● **Exercise requirements**: The lines to be extracted run from the start of the listing through the line containing "walk(head, nod)"; copy them exactly and nothing else.

==================================================

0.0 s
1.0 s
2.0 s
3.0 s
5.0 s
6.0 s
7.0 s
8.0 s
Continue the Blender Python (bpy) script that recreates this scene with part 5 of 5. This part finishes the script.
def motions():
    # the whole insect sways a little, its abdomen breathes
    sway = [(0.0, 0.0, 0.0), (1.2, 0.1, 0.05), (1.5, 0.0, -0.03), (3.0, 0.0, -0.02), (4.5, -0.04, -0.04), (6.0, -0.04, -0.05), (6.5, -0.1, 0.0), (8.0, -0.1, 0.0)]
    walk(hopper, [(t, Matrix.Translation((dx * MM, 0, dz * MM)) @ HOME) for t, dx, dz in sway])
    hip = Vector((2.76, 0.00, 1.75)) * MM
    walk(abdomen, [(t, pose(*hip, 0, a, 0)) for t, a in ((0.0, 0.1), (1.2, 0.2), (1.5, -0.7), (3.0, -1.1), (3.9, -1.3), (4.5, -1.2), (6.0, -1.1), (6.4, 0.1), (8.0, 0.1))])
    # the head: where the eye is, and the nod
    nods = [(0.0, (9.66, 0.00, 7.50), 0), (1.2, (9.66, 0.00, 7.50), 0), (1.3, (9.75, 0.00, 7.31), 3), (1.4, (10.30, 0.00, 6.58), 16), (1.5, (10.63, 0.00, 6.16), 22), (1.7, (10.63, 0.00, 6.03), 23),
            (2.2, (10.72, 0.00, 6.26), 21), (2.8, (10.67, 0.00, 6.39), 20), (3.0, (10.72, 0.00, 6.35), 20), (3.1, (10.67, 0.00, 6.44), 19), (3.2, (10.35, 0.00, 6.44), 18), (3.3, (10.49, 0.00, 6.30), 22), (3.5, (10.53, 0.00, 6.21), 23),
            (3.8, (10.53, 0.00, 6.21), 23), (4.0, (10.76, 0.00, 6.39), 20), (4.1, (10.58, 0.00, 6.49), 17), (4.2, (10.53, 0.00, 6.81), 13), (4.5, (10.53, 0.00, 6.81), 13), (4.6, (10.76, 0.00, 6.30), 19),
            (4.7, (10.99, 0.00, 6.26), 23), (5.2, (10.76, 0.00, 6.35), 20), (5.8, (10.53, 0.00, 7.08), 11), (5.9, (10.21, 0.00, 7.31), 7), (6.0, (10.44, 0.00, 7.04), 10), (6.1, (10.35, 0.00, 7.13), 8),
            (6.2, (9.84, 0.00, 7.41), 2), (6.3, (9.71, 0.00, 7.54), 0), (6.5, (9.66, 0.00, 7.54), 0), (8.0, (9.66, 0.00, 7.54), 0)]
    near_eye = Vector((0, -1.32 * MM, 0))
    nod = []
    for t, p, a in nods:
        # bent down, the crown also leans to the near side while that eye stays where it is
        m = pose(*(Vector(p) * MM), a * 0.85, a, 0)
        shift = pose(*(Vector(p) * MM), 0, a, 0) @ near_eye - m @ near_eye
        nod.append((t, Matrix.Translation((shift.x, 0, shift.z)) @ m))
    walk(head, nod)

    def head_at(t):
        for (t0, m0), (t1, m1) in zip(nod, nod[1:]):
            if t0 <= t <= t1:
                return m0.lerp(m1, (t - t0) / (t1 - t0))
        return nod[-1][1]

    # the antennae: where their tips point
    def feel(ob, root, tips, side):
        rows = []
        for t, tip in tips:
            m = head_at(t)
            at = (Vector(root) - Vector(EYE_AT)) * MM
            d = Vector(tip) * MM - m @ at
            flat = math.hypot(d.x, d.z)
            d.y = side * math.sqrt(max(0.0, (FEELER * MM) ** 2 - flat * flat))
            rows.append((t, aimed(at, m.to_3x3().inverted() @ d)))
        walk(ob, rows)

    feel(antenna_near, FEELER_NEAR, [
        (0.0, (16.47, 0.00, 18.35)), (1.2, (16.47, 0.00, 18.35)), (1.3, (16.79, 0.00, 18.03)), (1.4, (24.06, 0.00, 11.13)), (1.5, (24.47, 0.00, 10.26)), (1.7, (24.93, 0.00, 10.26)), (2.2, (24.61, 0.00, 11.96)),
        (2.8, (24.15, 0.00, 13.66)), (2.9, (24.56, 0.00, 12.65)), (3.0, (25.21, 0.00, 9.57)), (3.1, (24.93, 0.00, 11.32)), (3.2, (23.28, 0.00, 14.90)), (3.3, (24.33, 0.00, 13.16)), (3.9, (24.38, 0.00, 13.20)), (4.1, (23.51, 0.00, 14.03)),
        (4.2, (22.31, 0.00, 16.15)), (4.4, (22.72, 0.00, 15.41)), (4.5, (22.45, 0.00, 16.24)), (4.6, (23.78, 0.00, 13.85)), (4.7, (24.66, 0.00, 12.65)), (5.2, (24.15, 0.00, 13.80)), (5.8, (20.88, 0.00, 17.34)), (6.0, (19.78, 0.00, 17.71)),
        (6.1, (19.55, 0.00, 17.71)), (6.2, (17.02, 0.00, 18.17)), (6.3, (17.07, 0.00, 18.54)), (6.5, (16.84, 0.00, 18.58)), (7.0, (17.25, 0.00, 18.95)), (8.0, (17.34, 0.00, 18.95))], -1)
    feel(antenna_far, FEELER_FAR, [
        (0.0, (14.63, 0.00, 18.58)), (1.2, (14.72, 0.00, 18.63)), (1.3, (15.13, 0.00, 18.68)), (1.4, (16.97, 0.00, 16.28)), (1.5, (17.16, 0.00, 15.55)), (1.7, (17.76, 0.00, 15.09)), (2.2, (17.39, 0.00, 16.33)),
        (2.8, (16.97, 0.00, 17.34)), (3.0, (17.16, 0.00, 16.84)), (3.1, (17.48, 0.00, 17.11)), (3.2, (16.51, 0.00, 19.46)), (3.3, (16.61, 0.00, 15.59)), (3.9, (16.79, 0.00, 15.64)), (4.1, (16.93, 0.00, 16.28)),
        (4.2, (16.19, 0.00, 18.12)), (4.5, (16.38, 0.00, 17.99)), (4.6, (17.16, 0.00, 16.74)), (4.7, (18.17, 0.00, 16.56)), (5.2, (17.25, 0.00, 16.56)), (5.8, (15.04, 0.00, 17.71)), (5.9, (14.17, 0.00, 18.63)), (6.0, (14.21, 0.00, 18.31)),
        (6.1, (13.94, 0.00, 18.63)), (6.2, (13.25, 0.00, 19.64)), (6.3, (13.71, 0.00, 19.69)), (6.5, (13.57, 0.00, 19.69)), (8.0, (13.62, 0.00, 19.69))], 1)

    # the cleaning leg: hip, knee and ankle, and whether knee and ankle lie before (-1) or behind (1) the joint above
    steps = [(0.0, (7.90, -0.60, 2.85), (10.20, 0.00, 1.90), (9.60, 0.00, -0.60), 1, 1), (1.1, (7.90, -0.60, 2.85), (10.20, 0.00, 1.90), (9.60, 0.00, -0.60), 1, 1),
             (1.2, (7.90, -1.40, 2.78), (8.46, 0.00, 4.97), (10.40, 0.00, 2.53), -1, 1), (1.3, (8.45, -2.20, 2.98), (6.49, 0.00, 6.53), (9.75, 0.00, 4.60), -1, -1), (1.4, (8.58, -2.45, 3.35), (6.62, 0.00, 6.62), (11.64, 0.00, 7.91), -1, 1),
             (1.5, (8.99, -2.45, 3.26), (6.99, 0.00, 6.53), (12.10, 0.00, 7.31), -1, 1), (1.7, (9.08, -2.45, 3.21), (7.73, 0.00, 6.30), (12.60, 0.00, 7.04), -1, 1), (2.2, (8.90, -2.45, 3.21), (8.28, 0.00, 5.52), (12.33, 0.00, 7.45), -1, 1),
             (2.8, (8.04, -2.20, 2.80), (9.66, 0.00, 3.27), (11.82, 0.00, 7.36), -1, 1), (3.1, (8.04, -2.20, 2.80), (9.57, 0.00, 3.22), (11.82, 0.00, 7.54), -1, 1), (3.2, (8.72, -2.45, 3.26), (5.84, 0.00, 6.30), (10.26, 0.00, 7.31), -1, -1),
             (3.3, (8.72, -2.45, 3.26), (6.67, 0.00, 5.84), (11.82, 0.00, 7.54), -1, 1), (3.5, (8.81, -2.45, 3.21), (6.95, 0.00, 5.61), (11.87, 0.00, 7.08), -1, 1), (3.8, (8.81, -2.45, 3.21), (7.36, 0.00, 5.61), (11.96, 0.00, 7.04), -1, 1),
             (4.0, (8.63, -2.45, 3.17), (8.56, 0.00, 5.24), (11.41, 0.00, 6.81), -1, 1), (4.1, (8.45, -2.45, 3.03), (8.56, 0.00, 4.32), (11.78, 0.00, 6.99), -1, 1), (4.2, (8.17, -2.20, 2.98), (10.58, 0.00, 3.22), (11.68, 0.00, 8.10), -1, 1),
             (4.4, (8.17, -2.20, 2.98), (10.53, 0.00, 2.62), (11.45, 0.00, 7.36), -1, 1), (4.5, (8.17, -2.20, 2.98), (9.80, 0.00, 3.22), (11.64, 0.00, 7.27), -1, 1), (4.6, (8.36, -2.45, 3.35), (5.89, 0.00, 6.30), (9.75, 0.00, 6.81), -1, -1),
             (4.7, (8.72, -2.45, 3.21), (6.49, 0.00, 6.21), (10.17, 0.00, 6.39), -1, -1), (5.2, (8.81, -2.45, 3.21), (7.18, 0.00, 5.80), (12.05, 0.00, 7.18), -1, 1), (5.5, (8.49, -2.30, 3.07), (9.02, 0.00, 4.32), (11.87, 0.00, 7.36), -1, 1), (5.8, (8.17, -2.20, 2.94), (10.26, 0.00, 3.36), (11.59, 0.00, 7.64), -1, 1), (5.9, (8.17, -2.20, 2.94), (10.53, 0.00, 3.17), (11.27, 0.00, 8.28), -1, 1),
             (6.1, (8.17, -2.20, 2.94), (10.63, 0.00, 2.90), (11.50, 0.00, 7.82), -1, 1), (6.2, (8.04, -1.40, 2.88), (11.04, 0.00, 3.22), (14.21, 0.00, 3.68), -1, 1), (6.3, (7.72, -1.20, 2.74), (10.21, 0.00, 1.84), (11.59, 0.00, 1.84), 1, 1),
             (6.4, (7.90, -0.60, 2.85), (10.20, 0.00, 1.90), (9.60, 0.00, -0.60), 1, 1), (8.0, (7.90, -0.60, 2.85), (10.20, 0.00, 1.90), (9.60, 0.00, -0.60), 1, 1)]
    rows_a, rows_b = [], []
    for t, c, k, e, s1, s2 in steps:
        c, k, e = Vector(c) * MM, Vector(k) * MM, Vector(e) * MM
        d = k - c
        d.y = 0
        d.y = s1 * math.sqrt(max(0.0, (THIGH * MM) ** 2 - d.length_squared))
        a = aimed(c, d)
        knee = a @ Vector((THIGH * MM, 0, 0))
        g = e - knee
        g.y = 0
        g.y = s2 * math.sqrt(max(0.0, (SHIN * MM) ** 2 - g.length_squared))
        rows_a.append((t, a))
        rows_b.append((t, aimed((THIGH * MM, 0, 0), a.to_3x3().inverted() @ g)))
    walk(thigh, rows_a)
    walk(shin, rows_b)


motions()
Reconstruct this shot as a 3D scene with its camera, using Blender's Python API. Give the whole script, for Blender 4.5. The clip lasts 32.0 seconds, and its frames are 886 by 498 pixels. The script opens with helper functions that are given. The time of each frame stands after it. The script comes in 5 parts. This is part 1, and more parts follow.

==================================================

● **Answer in full**:
0.0 s
1.0 s
2.0 s
3.0 s
5.0 s
6.0 s
7.0 s
8.0 s
Continue the Blender Python (bpy) script that recreates this scene with part 5 of 5. This part finishes the script.
def motions():
    # the whole insect sways a little, its abdomen breathes
    sway = [(0.0, 0.0, 0.0), (1.2, 0.1, 0.05), (1.5, 0.0, -0.03), (3.0, 0.0, -0.02), (4.5, -0.04, -0.04), (6.0, -0.04, -0.05), (6.5, -0.1, 0.0), (8.0, -0.1, 0.0)]
    walk(hopper, [(t, Matrix.Translation((dx * MM, 0, dz * MM)) @ HOME) for t, dx, dz in sway])
    hip = Vector((2.76, 0.00, 1.75)) * MM
    walk(abdomen, [(t, pose(*hip, 0, a, 0)) for t, a in ((0.0, 0.1), (1.2, 0.2), (1.5, -0.7), (3.0, -1.1), (3.9, -1.3), (4.5, -1.2), (6.0, -1.1), (6.4, 0.1), (8.0, 0.1))])
    # the head: where the eye is, and the nod
    nods = [(0.0, (9.66, 0.00, 7.50), 0), (1.2, (9.66, 0.00, 7.50), 0), (1.3, (9.75, 0.00, 7.31), 3), (1.4, (10.30, 0.00, 6.58), 16), (1.5, (10.63, 0.00, 6.16), 22), (1.7, (10.63, 0.00, 6.03), 23),
            (2.2, (10.72, 0.00, 6.26), 21), (2.8, (10.67, 0.00, 6.39), 20), (3.0, (10.72, 0.00, 6.35), 20), (3.1, (10.67, 0.00, 6.44), 19), (3.2, (10.35, 0.00, 6.44), 18), (3.3, (10.49, 0.00, 6.30), 22), (3.5, (10.53, 0.00, 6.21), 23),
            (3.8, (10.53, 0.00, 6.21), 23), (4.0, (10.76, 0.00, 6.39), 20), (4.1, (10.58, 0.00, 6.49), 17), (4.2, (10.53, 0.00, 6.81), 13), (4.5, (10.53, 0.00, 6.81), 13), (4.6, (10.76, 0.00, 6.30), 19),
            (4.7, (10.99, 0.00, 6.26), 23), (5.2, (10.76, 0.00, 6.35), 20), (5.8, (10.53, 0.00, 7.08), 11), (5.9, (10.21, 0.00, 7.31), 7), (6.0, (10.44, 0.00, 7.04), 10), (6.1, (10.35, 0.00, 7.13), 8),
            (6.2, (9.84, 0.00, 7.41), 2), (6.3, (9.71, 0.00, 7.54), 0), (6.5, (9.66, 0.00, 7.54), 0), (8.0, (9.66, 0.00, 7.54), 0)]
    near_eye = Vector((0, -1.32 * MM, 0))
    nod = []
    for t, p, a in nods:
        # bent down, the crown also leans to the near side while that eye stays where it is
        m = pose(*(Vector(p) * MM), a * 0.85, a, 0)
        shift = pose(*(Vector(p) * MM), 0, a, 0) @ near_eye - m @ near_eye
        nod.append((t, Matrix.Translation((shift.x, 0, shift.z)) @ m))
    walk(head, nod)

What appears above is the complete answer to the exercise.